While this might seem inefficient, I believe this is so later any join, window function or date operation, can be performed without major problems.
Hope this helps.
-
see screenshots below, I dont know why the DataIku sample would introduce a backslash into the time, which is not there in Excel.
-
Ignacio_Toledo Dataiku DSS Core Designer, Dataiku DSS Core Concepts, Neuron 2020, Neuron, Registered, Dataiku Frontrunner Awards 2021 Finalist, Neuron 2021, Neuron 2022, Frontrunner 2022 Finalist, Frontrunner 2022 Winner, Dataiku Frontrunner Awards 2021 Participant, Frontrunner 2022 Participant, Neuron 2023 Posts: 412 Neuron
I don't is Dataiku introducing a backslash, but some encoding of the source Excel file that when read with different parsers produces this kind of issues. It will also depend on if Excel stored the date time as a string or an actual timestamp. Just as with CSV files, there are multiple flavors and encoding for Excel files, and DSS will try to do it best to get the right types, but it will not always work.
Anyhow, my impression is that this is not a bug, but an example of the usual cleaning and preparation you have to do when ingesting data from files (csv, excel, etc.), and that you can perform using the Preparation recipe from DSS.
-
I can certainly work around this format, IF I know this is always the way the file will be sent to me. Without understanding why DSS does this on the read of an Excel date\time, if I build around this format - and Business Objects outputs something which changes at some point, the hard coded "format" taking care of the backslash will break.
-
Ignacio_Toledo Dataiku DSS Core Designer, Dataiku DSS Core Concepts, Neuron 2020, Neuron, Registered, Dataiku Frontrunner Awards 2021 Finalist, Neuron 2021, Neuron 2022, Frontrunner 2022 Finalist, Frontrunner 2022 Winner, Dataiku Frontrunner Awards 2021 Participant, Frontrunner 2022 Participant, Neuron 2023 Posts: 412 Neuron
Hi @indy2005
Yes, that something that can certainly happen if the file sent to you is changed, either because new columns are added, or the date format is changed, or if the person/system creating the Excel file changes the Excel version or uses a computer with an OS that has different encoding options (this often happens with csv files, which can have different encoding when they are generated on a Window machine vs a Mac machine).
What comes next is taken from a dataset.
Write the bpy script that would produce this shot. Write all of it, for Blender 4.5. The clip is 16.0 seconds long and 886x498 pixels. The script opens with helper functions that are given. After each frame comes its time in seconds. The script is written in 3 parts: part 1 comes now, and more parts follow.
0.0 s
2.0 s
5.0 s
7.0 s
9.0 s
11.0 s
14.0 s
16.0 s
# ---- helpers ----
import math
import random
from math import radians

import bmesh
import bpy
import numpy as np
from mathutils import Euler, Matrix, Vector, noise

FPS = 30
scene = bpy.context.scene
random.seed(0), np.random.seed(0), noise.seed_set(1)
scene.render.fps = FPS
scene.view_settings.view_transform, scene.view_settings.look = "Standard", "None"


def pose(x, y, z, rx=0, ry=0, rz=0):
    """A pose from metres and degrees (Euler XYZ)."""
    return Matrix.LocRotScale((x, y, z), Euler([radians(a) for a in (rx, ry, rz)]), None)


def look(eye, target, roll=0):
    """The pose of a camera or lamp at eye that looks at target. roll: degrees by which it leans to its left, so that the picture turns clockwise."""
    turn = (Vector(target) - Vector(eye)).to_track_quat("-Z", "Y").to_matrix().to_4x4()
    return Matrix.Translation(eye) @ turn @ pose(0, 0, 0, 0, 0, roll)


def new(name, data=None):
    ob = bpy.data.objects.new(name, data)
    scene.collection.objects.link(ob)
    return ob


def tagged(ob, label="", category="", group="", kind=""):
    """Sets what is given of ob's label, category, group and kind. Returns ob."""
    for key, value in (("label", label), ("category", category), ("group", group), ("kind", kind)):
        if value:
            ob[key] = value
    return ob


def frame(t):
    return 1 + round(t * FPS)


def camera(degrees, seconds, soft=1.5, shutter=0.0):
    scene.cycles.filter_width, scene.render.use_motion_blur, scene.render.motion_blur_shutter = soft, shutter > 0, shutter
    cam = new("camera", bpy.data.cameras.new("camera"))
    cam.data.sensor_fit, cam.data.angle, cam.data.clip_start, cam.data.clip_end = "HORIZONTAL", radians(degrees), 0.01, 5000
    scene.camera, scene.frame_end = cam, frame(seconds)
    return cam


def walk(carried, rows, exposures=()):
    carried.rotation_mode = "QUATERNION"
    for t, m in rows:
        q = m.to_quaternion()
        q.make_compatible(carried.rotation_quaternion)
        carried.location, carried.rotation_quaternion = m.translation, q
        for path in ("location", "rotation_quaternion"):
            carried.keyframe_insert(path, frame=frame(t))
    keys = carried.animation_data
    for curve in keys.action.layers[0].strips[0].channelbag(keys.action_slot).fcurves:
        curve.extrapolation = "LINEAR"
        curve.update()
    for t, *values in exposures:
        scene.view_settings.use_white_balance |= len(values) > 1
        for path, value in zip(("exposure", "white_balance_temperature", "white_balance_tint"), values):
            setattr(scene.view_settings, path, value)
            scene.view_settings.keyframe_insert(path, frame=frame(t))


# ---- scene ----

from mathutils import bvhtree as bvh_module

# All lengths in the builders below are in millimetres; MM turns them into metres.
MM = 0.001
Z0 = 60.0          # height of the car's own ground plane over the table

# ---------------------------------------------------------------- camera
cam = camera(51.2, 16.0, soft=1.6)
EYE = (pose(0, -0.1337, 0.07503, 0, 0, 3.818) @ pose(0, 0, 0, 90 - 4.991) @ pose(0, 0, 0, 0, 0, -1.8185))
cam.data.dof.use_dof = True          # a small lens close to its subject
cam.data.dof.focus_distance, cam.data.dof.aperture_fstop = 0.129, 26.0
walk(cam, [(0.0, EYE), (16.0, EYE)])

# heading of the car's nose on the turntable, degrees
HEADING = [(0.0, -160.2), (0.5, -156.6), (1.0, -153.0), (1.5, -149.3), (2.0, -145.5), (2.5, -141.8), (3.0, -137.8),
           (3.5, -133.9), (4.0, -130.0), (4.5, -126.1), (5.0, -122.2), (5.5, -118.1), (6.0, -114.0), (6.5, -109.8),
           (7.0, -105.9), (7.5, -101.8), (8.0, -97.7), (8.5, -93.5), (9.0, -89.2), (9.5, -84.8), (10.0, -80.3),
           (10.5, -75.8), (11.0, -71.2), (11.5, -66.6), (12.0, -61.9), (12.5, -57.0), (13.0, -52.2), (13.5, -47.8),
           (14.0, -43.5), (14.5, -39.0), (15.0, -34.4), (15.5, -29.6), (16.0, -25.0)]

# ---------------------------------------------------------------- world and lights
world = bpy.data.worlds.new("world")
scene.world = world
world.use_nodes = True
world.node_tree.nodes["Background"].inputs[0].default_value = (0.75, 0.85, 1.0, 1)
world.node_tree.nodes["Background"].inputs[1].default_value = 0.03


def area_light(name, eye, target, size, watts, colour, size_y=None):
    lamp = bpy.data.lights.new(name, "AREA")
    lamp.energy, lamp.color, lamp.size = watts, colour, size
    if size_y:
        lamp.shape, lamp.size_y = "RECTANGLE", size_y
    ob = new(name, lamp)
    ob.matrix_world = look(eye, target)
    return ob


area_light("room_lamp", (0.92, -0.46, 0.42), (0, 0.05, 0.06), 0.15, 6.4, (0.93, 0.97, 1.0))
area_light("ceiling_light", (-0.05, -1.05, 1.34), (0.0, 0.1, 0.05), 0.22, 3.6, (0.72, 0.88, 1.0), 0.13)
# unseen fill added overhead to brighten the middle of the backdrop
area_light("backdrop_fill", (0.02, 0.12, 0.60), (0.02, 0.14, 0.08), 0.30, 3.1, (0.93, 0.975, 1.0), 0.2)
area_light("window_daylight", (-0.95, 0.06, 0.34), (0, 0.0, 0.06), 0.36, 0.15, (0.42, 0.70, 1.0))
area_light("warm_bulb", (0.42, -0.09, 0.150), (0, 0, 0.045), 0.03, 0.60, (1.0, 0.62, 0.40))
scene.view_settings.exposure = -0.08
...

So, if you are building an automated flow, the best thing to do is to add a check or perhaps a reporter that lets you know when your flow breaks because of this kind of issue.
A much more robust approach would be if the Excel data is moved into a database, and then you can access that database directly from DSS. But, even then, if the people producing the data changes the schema of the database in the future, you'll still need to deal with the problems this will create for your flow.
Cheers!
-
Jurre Dataiku DSS Core Designer, Dataiku DSS & SQL, Dataiku DSS Core Concepts, Registered, Dataiku DSS Developer, Neuron 2022 Posts: 114 ✭✭✭✭✭✭✭
I concur with @Ignacio_Toledo
on the need for checks when processing excel-sourced data containing dates. As there are basically no restrictions on input in Excel the possibility is always present that a different format is entered, which gets interpreted by excel as a different date altogether. That can be hard to detect later on! Also a placeholder like "0" in excel can give rise to dates like 00-01-1900 in the imported dataset. Good thing is that parsing a certain dateformat clears these faulty values, with a warning.If there is one thing i learned with processing excel-sourced data is that there is no limit to human creativity. And that 'helpful' features are not always helpful at all.